Del medesimo avviso è Bartolomeo Sacchi, detto il Platina, che nel De optimo cive ribadisce che la religione è necessaria per conservare le repubbliche, e che la religione cristiana è fra tutte la più idonea a educare buoni e forti cittadini. Platina parte dal presupposto che il fine ultimo delle repubbliche, come insegna Aristotele, sia permettere ai cittadini di vivere bene. Nessun uomo è in grado di governare una realtà tanto grande e tanto importante come la repubblica se non ha D. per sua guida. Poiché la religione è il vero fondamento della repubblica, il reggitore deve adoperarsi affinché nella città si osservi piamente e santamente il culto del D. della religione cristiana. Del resto, quanto sia grande la forza della religione e della pietà verso D., lo prova il fatto che i popoli che conservano la religione e rispettano il culto divino, come fece il popolo romano grazie agli ordinamenti che Numa introdusse, hanno realizzato mirabili progressi. Se questo è vero per la falsa religione degli antichi, lo è ancora di più per la santa e casta religione cristiana.
Anche per M., i legislatori che danno le leggi fondamentali dello Stato si appellano saggiamente a D.:
E veramente, mai fu alcuno ordinatore di leggi straordinarie in uno popolo che non ricorresse a Dio; perché altrimente non sarebbero accettate: perché sono molti i beni conosciuti da uno prudente, i quali non hanno in sé ragioni evidenti da poterli persuadere a altrui. Però gli uomini savi, che vogliono tôrre questa difficultà, ricorrono a Dio. Così fece Licurgo, così Solone, così molti altri che hanno avuto il medesimo fine di loro (Discorsi I xi 11-13).
Così fece anche, ai tempi di M., Girolamo Savonarola, che persuase i fiorentini a istituire un governo repubblicano:
Al popolo di Firenze non pare essere né ignorante né rozzo: nondimeno da frate Girolamo Savonarola fu persuaso che parlava con Dio. Io non voglio giudicare s’egli era vero o no, perché d’uno tanto uomo se ne debbe parlare con riverenza: ma io dico bene, che infiniti lo credevono sanza avere visto cosa nessuna straordinaria, da farlo loro credere; perché la vita sua la dottrina e il suggetto che prese, erano sufficienti a fargli prestare fede (24-25).

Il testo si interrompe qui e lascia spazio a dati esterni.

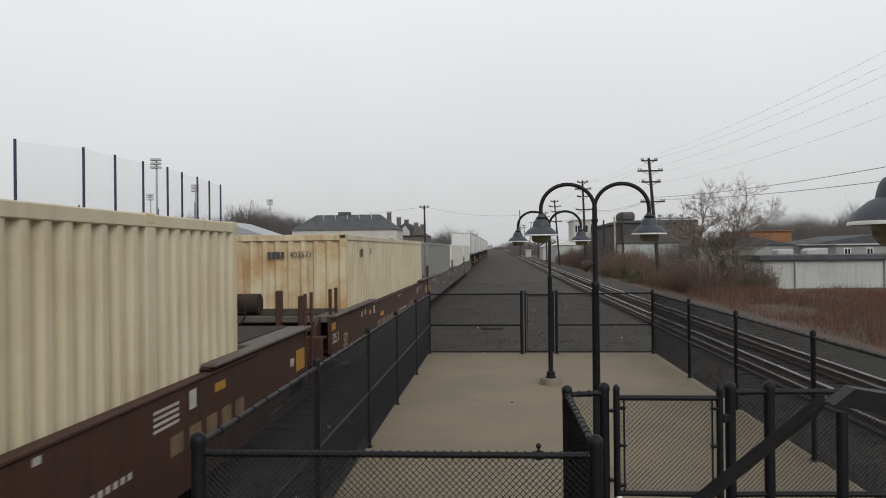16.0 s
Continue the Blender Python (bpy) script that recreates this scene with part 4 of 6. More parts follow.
def well_car(s, length=LEN, paint_mat=None, near=1.15, far=1.15, near_truck=True, mark=0.0, letter=""):
    """A well car unit round a container that starts at its origin."""
    paint_mat = paint_mat or MAROON
    t = thing("well_car", "maroon well car with stencils and end platforms" if paint_mat is MAROON else "grey well car with end platforms", "railcar", group="well cars")
    for sx in (-1, 1):
        x0, x1 = sorted((sx * (SIDE + 0.03), sx * (SIDE + 0.09)))
        part("side", Mesh().plate([(-near, 0.75), (0.4, 0.28), (length - 0.4, 0.28), (length + far, 0.75), (length + far, 1.42), (-near, 1.42)], x0, x1), paint_mat, t)
        part("top_chord", Mesh().slab(x0 - 0.03, x1 + 0.03, 0.0, length, 1.36, 1.42, 0.02), paint_mat, t)
        for a, b in ((-near, 2.9), (length - 1.6, length + far)):
            if a > 0:
                part("end_ledge", Mesh().slab(min(x0, sx * 0.95) if sx > 0 else x0 - 0.03, x1 + 0.03 if sx > 0 else max(x1, sx * 0.95), a, b, 1.415, 1.455, 0.012), STEEL, t)
            part("chord_cap", Mesh().slab(x0 - (0.02 if sx > 0 else 0.10), x1 + (0.10 if sx > 0 else 0.02), a, b, 1.46, 1.51, 0.015), LEDGE, t)
            part("cap_web", Mesh().slab(x0 - 0.01, x1 + 0.01, a, b, 1.42, 1.46, 0.01), paint_mat, t)
    for y0, y1 in ((-near, -0.12), (length + 0.12, length + far)):
        part("end_platform", Mesh().slab(-1.32, 1.32, y0, y1, 1.36, 1.50, 0.02), LEDGE, t)
        part("grating", Mesh().slab(-1.1, 1.1, y0 + 0.1, y1 - 0.1, 1.50, 1.515, 0.004), STEEL, t)
        part("bolster", Mesh().slab(-0.5, 0.5, y0 - 0.4, y1 + 0.4, 0.7, 1.2, 0.05), paint_mat, t)
        part("bulkhead", Mesh().slab(-1.3, 1.3, (y0 + y1) / 2 - 0.1, (y0 + y1) / 2 + 0.1, 0.75, 1.28, 0.03), paint_mat, t)
        part("walkway", Mesh().slab(-1.1, 1.1, y0 - 0.25, y0 + 0.25, 1.05, 1.09, 0.01), STEEL, t)
    lad = part("ladder", Mesh().rod((1.36, -near + 0.1, 0.55), (1.36, -near + 0.1, 2.02), 0.035, n=8).rod((1.36, -near + 0.62, 0.55), (1.36, -near + 0.62, 2.02), 0.035, n=8), paint_mat, t)
    for k in range(4):
        part("rung", Mesh().rod((1.38, -near + 0.1, 0.62 + 0.32 * k), (1.38, -near + 0.62, 0.62 + 0.32 * k), 0.014, n=6), GALV if k < 2 else STEEL, lad)
    part("guide_post", Mesh().slab(0.3, 0.42, -near - 0.05, -near + 0.1, 1.2, 2.0, 0.02).slab(0.75, 0.85, -near - 0.05, -near + 0.1, 1.2, 1.9, 0.02), paint_mat, t)
    for sx in (-1, 1):
        part("corner_gusset", Mesh().plate([(-near, 0.72), (-near, 1.5), (-near - 0.34, 1.34), (-near - 0.42, 0.86)], sx * 1.16 - 0.03, sx * 1.16 + 0.03), paint_mat, t)
    part("step_tread", Mesh().slab(0.9, 1.36, -near - 0.55, -near - 0.2, 1.1, 1.14, 0.01).slab(0.9, 1.36, -near - 0.5, -near - 0.2, 0.7, 0.74, 0.01), STEEL, t)
    part("side_bracket", Mesh().slab(1.05, 1.36, -near - 0.62, -near - 0.5, 0.66, 1.16, 0.015), paint_mat, t)
    part("coupler_box", Mesh().slab(-0.42, 0.42, -near - 1.1, -near - 0.3, 0.66, 1.02, 0.05), STEEL, t)
    part("brake_rod", Mesh().rod((0.55, -near - 0.9, 1.0), (0.85, -near + 0.2, 1.42), 0.022, n=6).rod((-0.6, -near - 0.7, 1.25), (0.4, -near - 0.1, 1.3), 0.022, n=6), STEEL, t)
    part("air_hose", Mesh().tube([(0.5, -near - 0.3, 1.2), (0.62, -near - 0.7, 0.95), (0.55, -near - 1.0, 0.72), (0.4, -near - 1.2, 0.9)], 0.026, 6), BLACK, t)
    part("brake_wheel", Mesh().tube([(-0.55 + 0.28 * math.cos(i * math.pi / 9), -near - 0.12, 1.58 + 0.28 * math.sin(i * math.pi / 9)) for i in range(19)], 0.018, 6)
         .rod((-0.83, -near - 0.12, 1.58), (-0.27, -near - 0.12, 1.58), 0.012, n=5).rod((-0.55, -near - 0.12, 1.3), (-0.55, -near - 0.12, 1.86), 0.014, n=5), STEEL, t)
    part("brake_cylinder", Mesh().rod((-1.15, -near + 0.25, 1.72), (-0.1, -near + 0.25, 1.72), 0.21, n=18), RUST, t, smooth=True)
    x = SIDE + 0.091
    for y, z, w, h, m in ((length + far - 0.62, 0.82, 0.5, 0.34, AMBER), (length + far - 0.95, 0.95, 0.2, 0.12, CHALK), (-near + 0.08, 1.2, 0.34, 0.14, AMBER), (1.3, 1.18, 0.16, 0.13, CHALK), (1.75, 1.2, 0.16, 0.13, CHALK), (3.0, 1.12, 0.22, 0.2, CHALK), (2.35, 1.15, 0.32, 0.1, AMBER),
                          (length - 1.4, 1.15, 0.32, 0.1, AMBER), (length - 2.1, 1.1, 0.18, 0.2, CHALK), (mark + 4.15, 0.94, 0.58, 0.12, AMBER), (mark + 7.85, 1.27, 0.1, 0.05, CHALK), (mark + 8.1, 1.2, 0.08, 0.1, CHALK), (mark + 8.55, 1.27, 0.1, 0.06, CHALK)):
        part("stencil", Mesh().box(x, x + 0.004, y, y + w, z, z + h), m, t)
    for k in range(4):
        part("stencil", Mesh().box(x, x + 0.004, length - 2.9, length - 2.35, 1.22 - 0.06 * k, 1.25 - 0.06 * k), CHALK, t)
    for k in range(14):
        if k not in (3, 6):
            part("stencil", Mesh().box(x, x + 0.004, mark + 8.3 + 0.12 * k, mark + 8.37 + 0.12 * k, 0.76, 0.82), CHALK, t)
    if paint_mat is MAROON:
        part("roundel", Mesh().plate([(mark + 7.9 + 0.2 * math.cos(i * math.pi / 7), 0.75 + 0.13 * math.sin(i * math.pi / 7)) for i in range(14)], x, x + 0.004), GOLD, t)
        part("roundel_bar", Mesh().box(x + 0.004, x + 0.007, mark + 7.78, mark + 8.02, 0.70, 0.73), paint_mat, t)
        for y0, y1, slant in ((3.55, 4.15, 0.12), (4.35, 4.95, 0.12), (5.15, 5.75, 0.12), (5.95, 6.5, 0.12)):
            for c0, c1, z0, z1 in ((0.0, 1.0, 0.52, 0.86),):
                w = y1 - y0
                lo, hi = slant * (z0 - 0.52) / 0.34, slant * (z1 - 0.52) / 0.34
                p, q = mark + y0 + c0 * w, mark + y0 + c1 * w
                part("faded_emblem", Mesh().plate([(p + lo, z0), (q + lo, z0), (q + hi, z1), (p + hi, z1)], x, x + 0.003), GOLD, t)
        part("faded_emblem", Mesh().box(x, x + 0.003, mark + 3.4, mark + 6.4, 0.44, 0.48), GOLD, t)
        for k in range(5):
            part("faded_emblem", Mesh().box(x, x + 0.003, mark + 10.7 + 0.45 * k, mark + 11.0 + 0.45 * k, 0.72, 0.92), GOLD, t)
    if letter:
        lettering("unit_letter", letter, 0.34, CHALK, facing(x + 0.003, mark + 7.22, 0.73), t, 0.002)
    lettering("load_mark", "125 T", 0.26, CHALK, facing(x + 0.003, -near + 0.42, 1.02), t, 0.002)
    lettering("capacity_mark", "50", 0.42, PALEGOLD, facing(x + 0.003, -near + 1.35, 0.86), t, 0.002)
    far_ladder = part("ladder", Mesh().rod((1.40, length + far - 0.06, 0.42), (1.40, length + far - 0.06, 2.05), 0.03, n=8).rod((1.40, length + far + 0.34, 0.42), (1.40, length + far + 0.34, 2.05), 0.03, n=8), paint_mat, t)
    for k in range(5):
        part("rung", Mesh().rod((1.40, length + far - 0.06, 0.5 + 0.3 * k), (1.40, length + far + 0.34, 0.5 + 0.3 * k), 0.014, n=6), STEEL, far_ladder)
    part("ladder_bracket", Mesh().slab(1.2, 1.38, length + far - 0.02, length + far + 0.3, 1.36, 1.42, 0.01), paint_mat, far_ladder)
    if near_truck:
        rail_truck(t, -near - 0.2)
    MOVING.append((t, s))
    return t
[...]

Il D. di M., infine, è il D. che manda e aiuta i fondatori di Stati e i redentori. L’Italia, scrive nell’ultimo capitolo del Principe «la priega Iddio che li mandiqualcuno che la redima». È D. che spinge i redentori e i fondatori all’azione («e benché insino a qui si sia mostro qualche spiraculo in qualcuno, da potere iudicare chìe’ fussi ordinato da Dio»); che è loro amico («né fu Dio più amico loro che a voi») e li aiuta a realizzare la loro grande opera («Oltre a di questo, qui si veggono estraordinari sanza esemplo condotti da Dio: el mare si è aperto; una nube vi scorto il cammino, la pietra ha versato acque; qui è piovuto la manna»); che partecipa alla gloria degli uomini («Dio non vuole fare ogni cosa, per non ci tòrre el libero arbitrio e parte di quella gloria che tocca a noi», Principe xxvi, 6, 4, 9, 12, 13).
Oltre ai redentori D. ama gli uomini che hanno saputo riformare le repubbliche. Nel Discursus florentinarum rerum osserva che gli uomini che hanno «con leggi e con istituti reformato le repubbliche e i regni» sono, dopo «quegli che sono stati iddii», i primi laudati (§ 102). Chi siano gli uomini «che sono stati iddii» Machiavelli chiarisce nel capitolo dei Discorsi in cui definisce la sua particolare gerarchia di gloria: «intra tutti gli uomini laudati sono i laudatissimi quelli che sono stati capi e ordinatori delle religioni. Appresso dipoi quelli che hanno fondato o repubbliche o regni» (Discorsi I x 2-3). Gli «iddii» in senso stretto sono i capi delle religioni, ma i fondatori e riformatori di repubbliche e di regni sono molto simili a essi e gloriosi. «Dio è amatore degli uomini forti, perché si vede che sempre gastiga gli impotenti con i potenti», fa dire a Castrucccio Castracani (Vita di Castruccio Castracani, § 147). E se per realizzare grandi cose gli uomini devono commettere crudeltà, saprà comprenderli. Coloro che praticano le crudeltà «bene usate», scrive nel Principe (viii 26) «possono con Dio e con gli uomini avere allo stato loro qualche remedio».
Dall’insieme dell’opera machiavelliana emerge dunque un’immagine di D. più simile a quella del Vecchio Testamento che a quella offerta dal Nuovo, e coerente con il cristianesimo repubblicano che aveva forti radici nella Firenze del tempo.